That Untravelled World, An Autobiography

Publication Year: 1970.

That Untravelled World, An Autobiography, by Eric Shipton. London:

Hodder and Stoughton, 1969. 286 pages, 16 plates of photographs, line

illustrations by Biro, 6 maps and end papers. Price: 45 S.

“The springs of enchantment lie within ourselves: they arise from our sense of wonder.”

These are the words of the greatest mountain explorer of this century, Eric Shipton, a man who is not only unpretentious and a philosopher, but one who has seen more than his share of “antres vast and deserts idle, rough quarries, rocks, and hills whose heads touch heaven.” Travel in his early years led to a love of the outdoors, and that in turn to climbing. By the time he was accepted at Cambridge, he had already proved himself in the Alps, but his plan to study geology was so scorned in his college interview that he gave up the idea – and university too – and headed to East Africa to become a planter.

Here in his spare time he quickly began to climb again, making a brilliant route on Kenya with Wyn Harris, and doing sensational climbing with the then inexperienced Bill Tilman. These led to his climb of Kamet in 1931, the highest summit then reached, and to his selection on subsequent Everest expeditions. Naturally he fell in love with the Himalayas and their exploration. In turn there followed his brilliant discovery of a route in to the Sanctuary of Nanda Devi, and then the fascinating Shaksgam Expedition, north of K2, probably the most exciting exploration of his career. One must mention also his other explorations in the Karakoram just before World War II, and his government service at Kashgar and Kunming. Later came his forcing of the Khumbu Icefall to open the route to Everest, his discovery and photographs of the tracks of a strange animal (Yeti?) on the Menlung La, and extensive explorations in Patagonia.

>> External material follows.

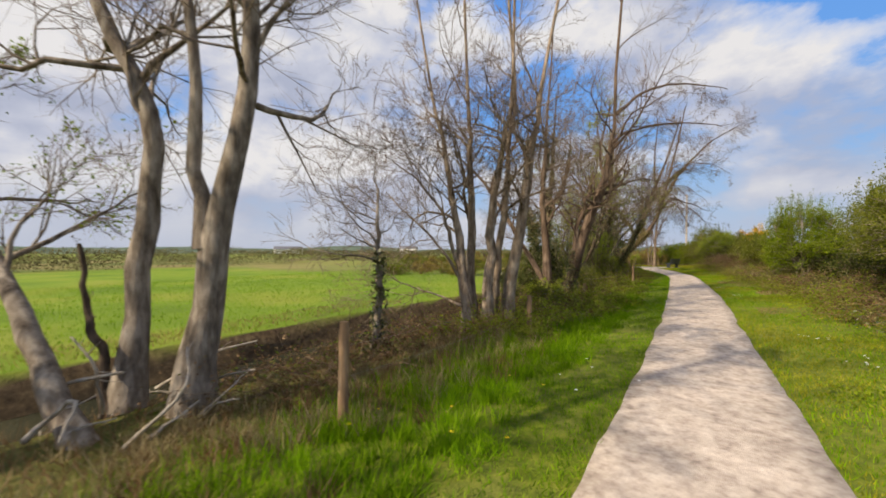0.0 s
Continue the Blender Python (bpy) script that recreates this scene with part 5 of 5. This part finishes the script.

This mild, kindly, unmaterialistic man is equally at home in a Sherpa house, a tent in a Patagonian blizzard or a waterless volcano crater on an unexplored island in the Galapagos chain. No matter how chaotic the circumstances, he meets them with common sense and action, and usually is even able to find a spare moment to brew a pot of tea. There is only one Eric Shipton, perhaps the last of the great travellers on our planet. All of us with a sense of wonder, all would-be explorers (and who of us is not), can now share his life story, and with him climb uncrossed passes and peaks without a name. This is a must book for any mountain library.